PS - Charlie, I know what you're thinking - Where are the FOOD pictures?! I'm working on it, I promise. Only problem is that anytime we eat out, the food looks and smells sooooo good that no matter my resolutions before hand to be sure to take pictures of it, I'm always elbow deep in tzatziki and before I even think about pictures! I still have a few months to get better at this, though! :)

Monday, February 9, 2009

Week One - Are we there yet? (9/2/2009)

Between having a journal requirement for Northeastern, everyone's urge to know the details of the trip, and Sarah's suggestion to start a blog, I decided to do just that.

If you've been waiting on the edge of your seat to wondrous details of strange lands far away, I'm sorry to disappoint. There's not much to tell at this point. Mostly just waiting...
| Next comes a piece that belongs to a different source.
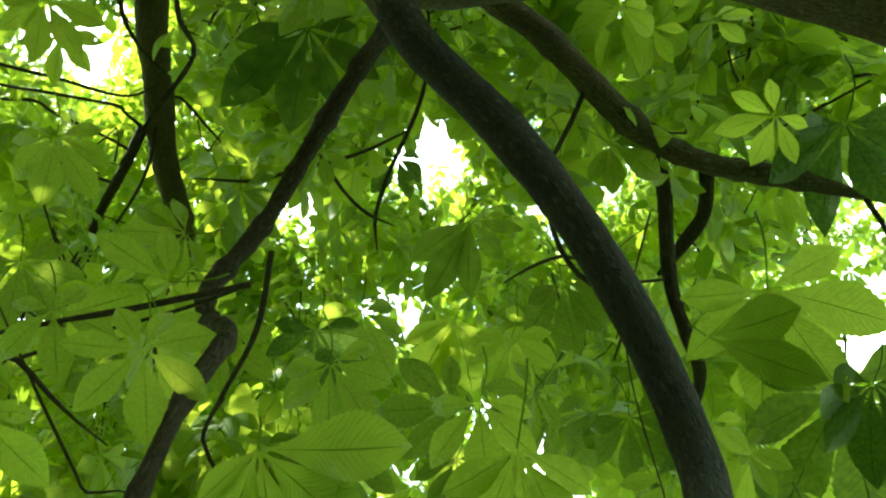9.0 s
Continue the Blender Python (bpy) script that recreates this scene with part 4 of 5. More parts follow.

Waiting on and for planes (9 hour layover in Frankfurt has been the worst of this trip so far)...

Waiting for information overload at orientation to be done so that I could go back to sleep (jet lag. JET LAG.)

Waiting to break away from this group of 80+ Americans so that we'll blend in some more...

Waiting for classes to start so that we'll make some friends who know the area better. Waiting for classes to start so that I know what to expect....

Waiting for it to hit me that I'm in Greece. In Greece for four months. I still haven't absorbed this.

Best photos from week one:
The view from Thessaloniki's old castle walls. The "castle" was originally built as a sort of military post for the protection of the city. Now it's a beautiful spot to sit and take in the city. Because the castle is hundreds of years old, the walls show the wear of the years.
















This is the "White Tower" - creative, right? Apparently this was used as a site for capitol punishment when Thessaloniki (and the rest of Greece) was part of the Ottoman Empire. I guess the tower was so stained with blood they decided to paint it white to cover that up. Gives you a nice warm, fuzzy feeling, right?



A sunset view of the "beach" road. This road lines the waters of the Thermaic Gulf, which is technically the body of water the city touches. The Gulf leads out to the Aegean, and then that to the Mediterranean. A common place to meet and spend some leisure time - you can see why.







This is in the town of Vergina. We took a 1/2 day trip to this small, quaint village because it just so happens to be the place where Alexander the Great's father and son are buried. Lots of really cool artifacts and ruins - all in an underground museum in a random hill in the middle of the town. Apparently the hill was originally created to cover the tombs, and they wanted to leave the ruins underground when they made it into a public museum.